Nachson also feels strongly that we shouldn't make people feel guilty about having fun, that conversely we should connect fun to philanthropic giving, and encourage both. He recalls a holiday in the south of France where a young man approached him, having recognised him from Instagram. “He said he really wanted to be involved in to.org but was quite tipsy from drinking champagne all day, so could we speak tomorrow.” Ahead of their meeting Nachson arranged for him to have a “personalised philanthropic experience” created through a platform called Heroe5 (heroe5.org), so that every time he bought a bottle of champagne, he offset it with a donation to a clean-water charity. “We offset our flights so why not the rest of our lifestyle? If you can stay a night in a hotel, you can afford to donate a US$10 mattress. We want to say, it’s okay to spend on champagne, and indulge, enjoy luxuries if you’ve worked hard, but it is important to understand your role in giving back too.”
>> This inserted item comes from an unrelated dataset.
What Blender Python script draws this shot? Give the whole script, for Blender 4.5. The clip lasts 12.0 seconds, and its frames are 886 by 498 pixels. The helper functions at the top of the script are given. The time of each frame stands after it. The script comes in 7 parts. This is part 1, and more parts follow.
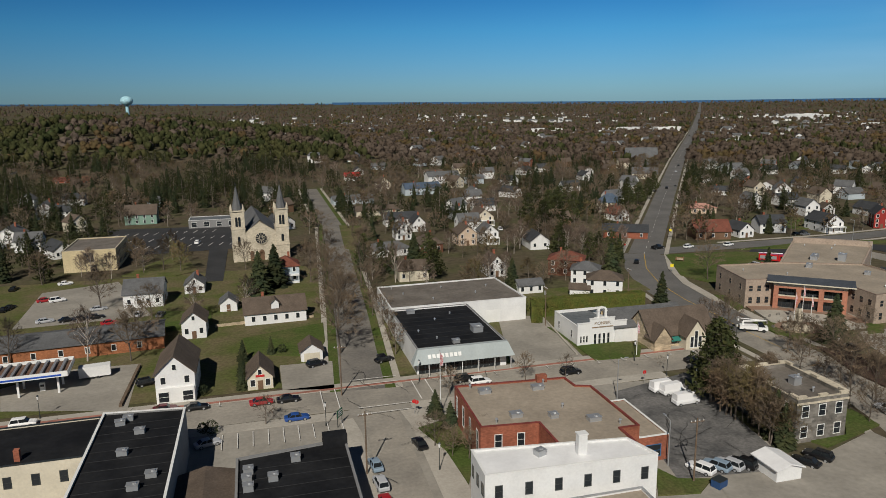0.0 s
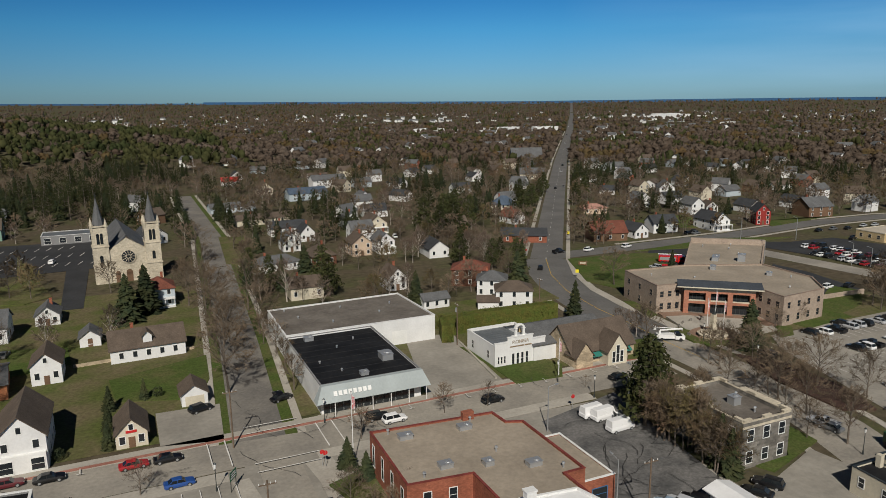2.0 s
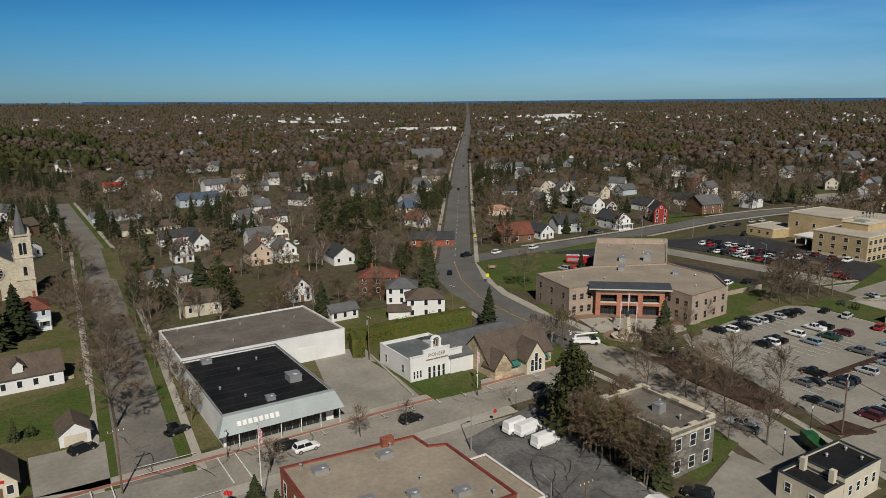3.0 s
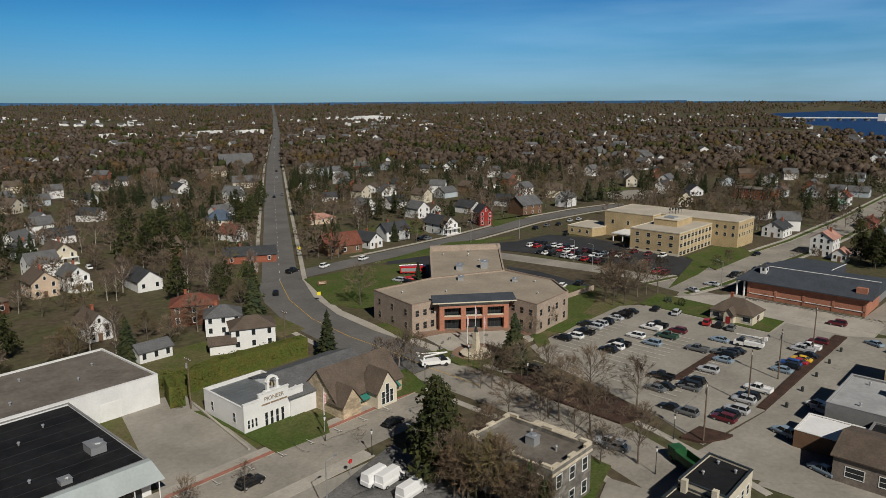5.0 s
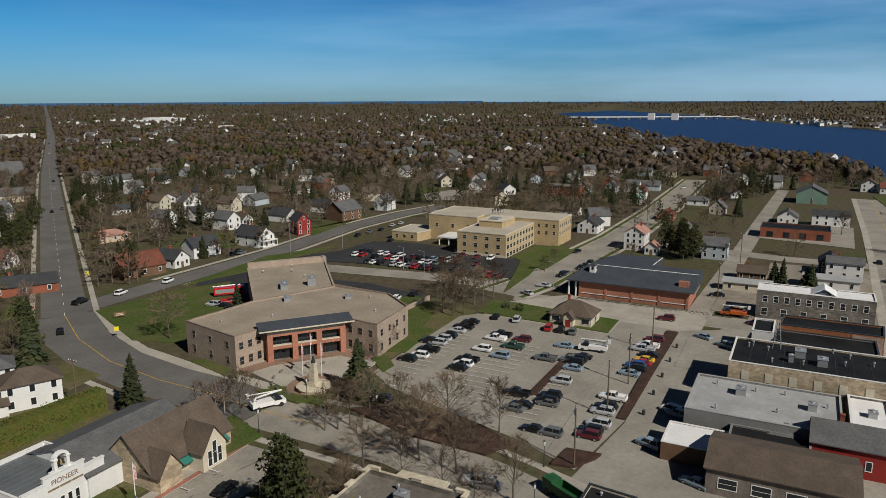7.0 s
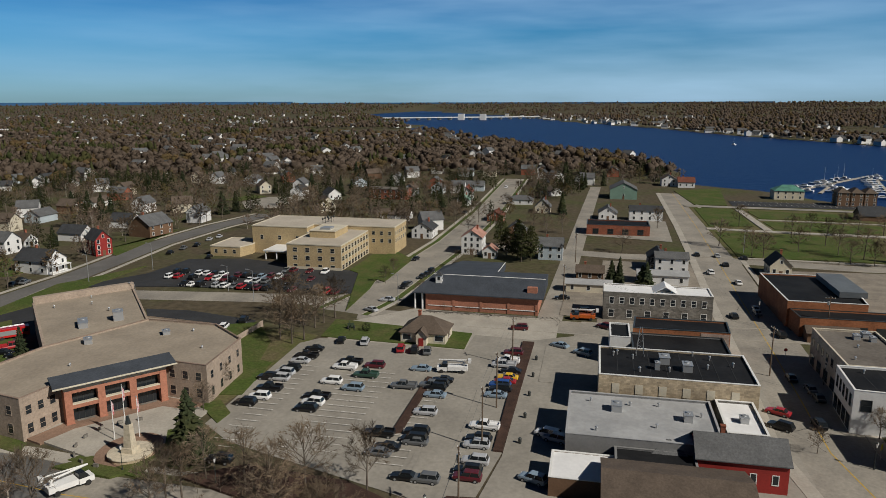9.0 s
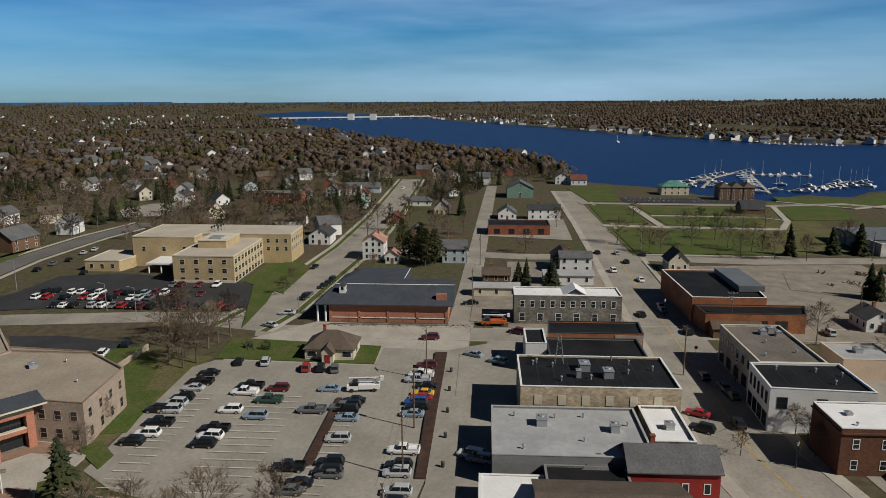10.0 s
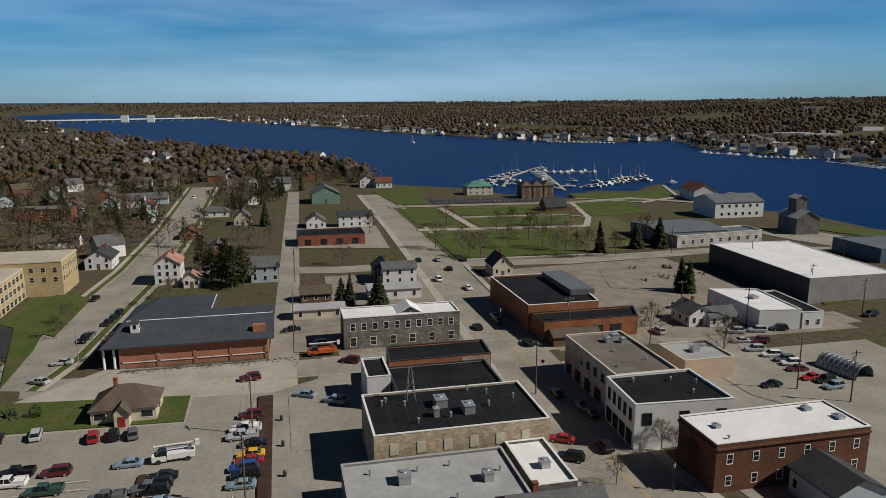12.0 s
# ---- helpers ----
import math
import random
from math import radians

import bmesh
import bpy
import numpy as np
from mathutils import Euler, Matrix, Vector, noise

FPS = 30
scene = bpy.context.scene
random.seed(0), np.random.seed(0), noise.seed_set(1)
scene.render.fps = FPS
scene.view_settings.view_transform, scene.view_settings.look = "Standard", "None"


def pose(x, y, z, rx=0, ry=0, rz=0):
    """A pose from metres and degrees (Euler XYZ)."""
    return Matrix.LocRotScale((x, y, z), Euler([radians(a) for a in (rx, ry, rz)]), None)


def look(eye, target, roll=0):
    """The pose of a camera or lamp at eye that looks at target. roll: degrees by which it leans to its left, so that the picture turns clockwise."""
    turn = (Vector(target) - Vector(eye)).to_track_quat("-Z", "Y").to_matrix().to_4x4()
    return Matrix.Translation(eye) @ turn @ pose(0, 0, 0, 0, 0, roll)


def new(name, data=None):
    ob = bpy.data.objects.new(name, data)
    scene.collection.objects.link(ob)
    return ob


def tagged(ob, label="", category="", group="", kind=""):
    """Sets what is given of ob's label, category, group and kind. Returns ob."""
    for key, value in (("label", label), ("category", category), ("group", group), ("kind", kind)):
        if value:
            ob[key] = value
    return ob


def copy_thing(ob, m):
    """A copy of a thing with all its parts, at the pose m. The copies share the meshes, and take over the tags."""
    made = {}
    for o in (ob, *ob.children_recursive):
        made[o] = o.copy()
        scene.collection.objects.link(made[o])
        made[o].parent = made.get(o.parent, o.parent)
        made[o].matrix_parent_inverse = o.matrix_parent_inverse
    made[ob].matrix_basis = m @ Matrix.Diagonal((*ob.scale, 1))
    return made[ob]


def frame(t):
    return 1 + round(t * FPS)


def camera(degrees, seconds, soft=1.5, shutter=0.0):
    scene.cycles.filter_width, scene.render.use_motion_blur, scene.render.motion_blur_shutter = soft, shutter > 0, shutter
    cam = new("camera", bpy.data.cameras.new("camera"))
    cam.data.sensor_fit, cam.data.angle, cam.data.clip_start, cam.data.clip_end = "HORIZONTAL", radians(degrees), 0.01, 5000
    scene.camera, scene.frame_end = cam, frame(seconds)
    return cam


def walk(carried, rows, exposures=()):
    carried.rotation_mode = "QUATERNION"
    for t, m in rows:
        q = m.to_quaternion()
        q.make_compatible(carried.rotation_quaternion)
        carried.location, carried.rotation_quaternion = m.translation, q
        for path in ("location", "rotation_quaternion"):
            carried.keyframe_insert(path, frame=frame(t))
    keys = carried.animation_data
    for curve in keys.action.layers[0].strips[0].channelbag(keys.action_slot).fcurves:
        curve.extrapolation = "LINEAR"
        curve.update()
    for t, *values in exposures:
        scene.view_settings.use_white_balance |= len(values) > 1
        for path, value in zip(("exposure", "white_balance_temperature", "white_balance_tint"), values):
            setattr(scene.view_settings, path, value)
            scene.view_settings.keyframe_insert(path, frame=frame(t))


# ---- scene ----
cam = camera(63.5, 12.0, soft=0.6)
PATH = [
    (0, (-0.564, -0.413, 59.519), (-0.034, 1.593, 59.087), -0.70),
    (0.5, (-0.659, 4.360, 59.545), (-0.057, 6.346, 59.112), -0.70),
    (1, (-0.584, 9.088, 59.567), (0.098, 11.049, 59.133), -0.70),
    (1.5, (-0.281, 13.770, 59.592), (0.487, 15.699, 59.158), -0.70),
    (2, (0.297, 18.409, 59.618), (1.153, 20.299, 59.182), -0.60),
    (2.5, (1.152, 22.951, 59.644), (2.124, 24.784, 59.208), -0.50),
    (3, (2.209, 27.381, 59.654), (3.324, 29.130, 59.217), -0.40),
    (3.2, (2.732, 29.105, 59.660), (3.905, 30.816, 59.222), -0.40),
    (4.8, (7.819, 42.584, 59.842), (9.315, 44.020, 59.402), -0.20),
    (5, (8.637, 44.236, 59.851), (10.170, 45.634, 59.416), -0.20),
    (5.5, (11.143, 48.277, 59.866), (12.773, 49.561, 59.431), -0.14),
    (6, (13.844, 52.158, 59.812), (15.567, 53.313, 59.377), -0.10),
    (6.5, (16.608, 55.854, 59.741), (18.394, 56.908, 59.305), -0.00),
    (7, (19.562, 59.382, 59.690), (21.413, 60.320, 59.255), -0.10),
    (7.2, (20.903, 60.717, 59.678), (22.777, 61.608, 59.244), 0.00),
    (8.8, (32.843, 70.730, 59.498), (34.859, 71.219, 59.066), -0.10),
    (9, (34.488, 71.856, 59.487), (36.518, 72.290, 59.054), 0.00),
    (9.5, (38.932, 74.346, 59.435), (40.987, 74.634, 59.001), -0.00),
    (10, (43.706, 76.550, 59.363), (45.777, 76.672, 58.929), -0.10),
    (10.5, (48.624, 78.383, 59.292), (50.699, 78.364, 58.858), -0.10),
    (11, (53.805, 79.946, 59.221), (55.873, 79.775, 58.787), -0.00),
    (11.5, (59.171, 81.225, 59.146), (61.222, 80.915, 58.710), -0.10),
    (12, (64.763, 82.452, 59.067), (66.784, 81.981, 58.635), 0.00),
]
walk(cam, [(t, look(eye, target, roll)) for t, eye, target, roll in PATH])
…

Nachson and Arieh’s path was strongly shaped by their mother Debra’s sudden death in 2013, who died at the age of 54 after a horse riding accident in Patagonia. “When our mother passed away it inspired us to change our course as young entrepreneurs.” It was she who inspired them to “be the best you can today”.
And despite being confronted with the scale of the problems at hand daily, Nachson remains extremely hopeful. “The truth is we have time, but not that much. If we rally round the three main pillars of climate change, extreme poverty and reducing inequalities. If we work on those over the next 74,000 hours, I do believe we will get to a point of potential equilibrium.”